--- Start Data listing ---
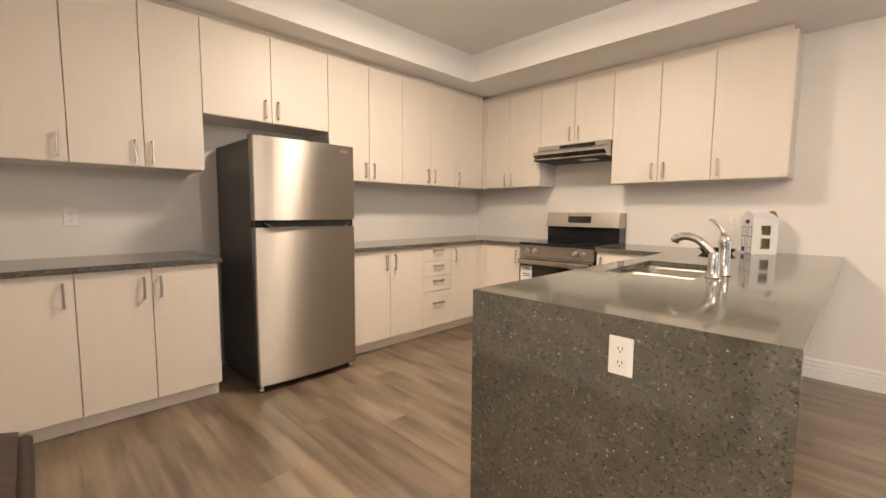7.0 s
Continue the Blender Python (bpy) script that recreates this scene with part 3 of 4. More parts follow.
def sloped_cap(name, outline_, a, b, parent):
    bm = bmesh.new()
    rows = [[bm.verts.new((u, y_, z_ + v)) for u, v in outline_] for y_, z_ in (a, b)]
    n_ = len(outline_)
    bm.faces.new(rows[0])
    bm.faces.new(rows[1])
    for k in range(n_):
        bm.faces.new((rows[0][k], rows[0][(k + 1) % n_], rows[1][(k + 1) % n_], rows[1][k]))
    bmesh.ops.recalc_face_normals(bm, faces=bm.faces)
    return part(name, bm, "cap_wood", parent)


co = cap_outline(XS + 0.0005, 1)
sloped_cap("skirt_cap", co, (YK0, ZK0), (YK1, -0.045), stairs)
sloped_cap("landing_cap", co, (YR, ZK0 - 0.085), (YK0 - 0.0005, ZK0), stairs)
part("landing_skirt", prism([(YR, LAND - 0.02), (YK0 - 0.001, LAND - 0.02), (YK0 - 0.001, ZK0), (YR, ZK0 - 0.085)], "x", XS + 0.001, XS + 0.020), "stair_y", stairs)
part("back_skirt", box(XS + 0.022, 0.72, YR + 0.001, YR + 0.020, LAND - 0.02, ZK0 - 0.09), "stair_x", stairs)
HEAD = YT - 0.09                # where the cap of the well-side skirt meets the floor nosing
foot = stringer("skirt_board", XE - 0.020, XE - 0.001, HEAD, stairs)
ramp_ = (-0.045 - foot) / (HEAD - YK0)
sloped_cap("skirt_cap", cap_outline(XE - 0.0005, -1), (YK0 + 0.16, foot + 0.16 * ramp_), (HEAD - 0.01, -0.052), stairs)
rise_ = 0.17 * ramp_            # the broad board above the cap, up to the nosing
zc = foot + ramp_ * (-2.392 - YK0)
part("upper_skirt", prism([(HEAD, -0.046), (HEAD - 0.17, -0.046), (-2.392, zc + rise_), (-2.392, zc)], "x", XE - 0.014, XE - 0.0005), "stair_y", stairs)
sloped_cap("upper_bead", [(XE - 0.0005, -0.004), (XE - 0.018, -0.004), (XE - 0.019, 0.003), (XE - 0.016, 0.007), (XE - 0.0005, 0.007)], (-2.392, zc + rise_), (HEAD - 0.185, -0.0565), stairs)

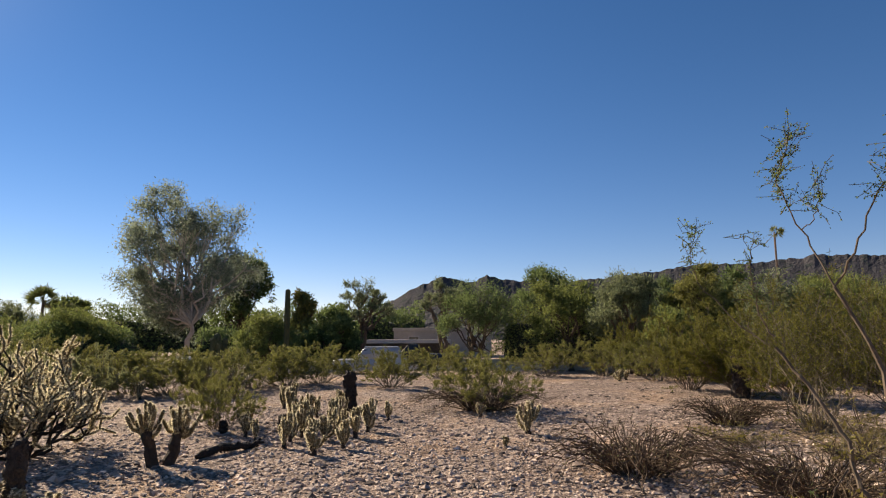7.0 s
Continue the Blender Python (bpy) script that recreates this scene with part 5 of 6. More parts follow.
# ---- desert shrubs ----
CREO = "creosote bushes"
shrub("creosote_bush", "large leafy creosote bush with fine grey stems", "shrub", 1, (0.0, 4.35), 1.55, 1.5, group=CREO, stems=70, sub=8, twigs=4, leaf_n=92000, leaf=(0.0155, 0.0105), stem_r=0.0085, dome=0.3)
shrub("creosote_bush", "upright leafy creosote bush", "shrub", 2, (1.08, 4.5), 1.84, 1.12, group=CREO, stems=40, sub=8, twigs=4, leaf_n=46000, leaf=(0.0155, 0.0105), stem_r=0.009, dome=0.25)
shrub("creosote_bush", "low yellow-green creosote bush", "shrub", 3, (-1.15, 4.8), 1.15, 0.85, group=CREO, stems=34, sub=8, twigs=4, leaf_n=34000, leaf=(0.0155, 0.0105), stem_r=0.009)
mid_a = shrub("creosote_bush", "open creosote bush with pale leaf tips", "shrub", 4, (1.62, 12.6), 1.85, 0.95, group=CREO, stems=24, sub=7, twigs=3, leaf_n=14000, leaf=(0.03, 0.016))
mid_b = shrub("creosote_bush", "wide rounded olive creosote bush", "shrub", 5, (-6.8, 11.8), 1.8, 1.75, "creo_leaf_far", group=CREO, stems=34, sub=5, twigs=1, leaf_n=27000, leaf=(0.036, 0.018), dome=0.55, stem_r=0.008, low=0.1, tip_low=0.5)
mid_c = shrub("creosote_bush", "broad low olive creosote bush", "shrub", 6, (7.4, 11.6), 1.25, 1.6, "creo_leaf_far", group=CREO, stems=34, sub=5, twigs=1, leaf_n=27000, leaf=(0.033, 0.015), dome=0.6, stem_r=0.008, low=0.1, tip_low=0.5)
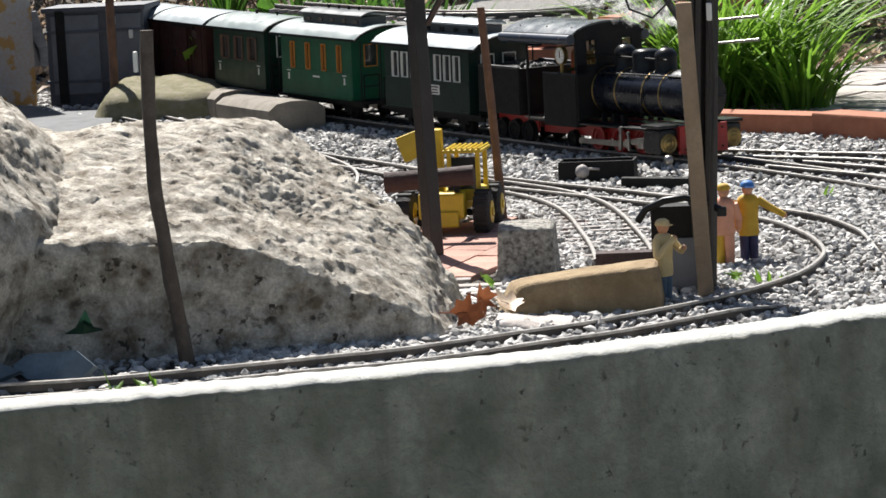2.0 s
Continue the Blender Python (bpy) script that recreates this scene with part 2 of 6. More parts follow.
--- End Data listing ---
[What to work on]: Search the entries for the string "Python" and collect each line that has it.

[Task output]:
Continue the Blender Python (bpy) script that recreates this scene with part 3 of 4. More parts follow.
Continue the Blender Python (bpy) script that recreates this scene with part 5 of 6. More parts follow.
Continue the Blender Python (bpy) script that recreates this scene with part 2 of 6. More parts follow.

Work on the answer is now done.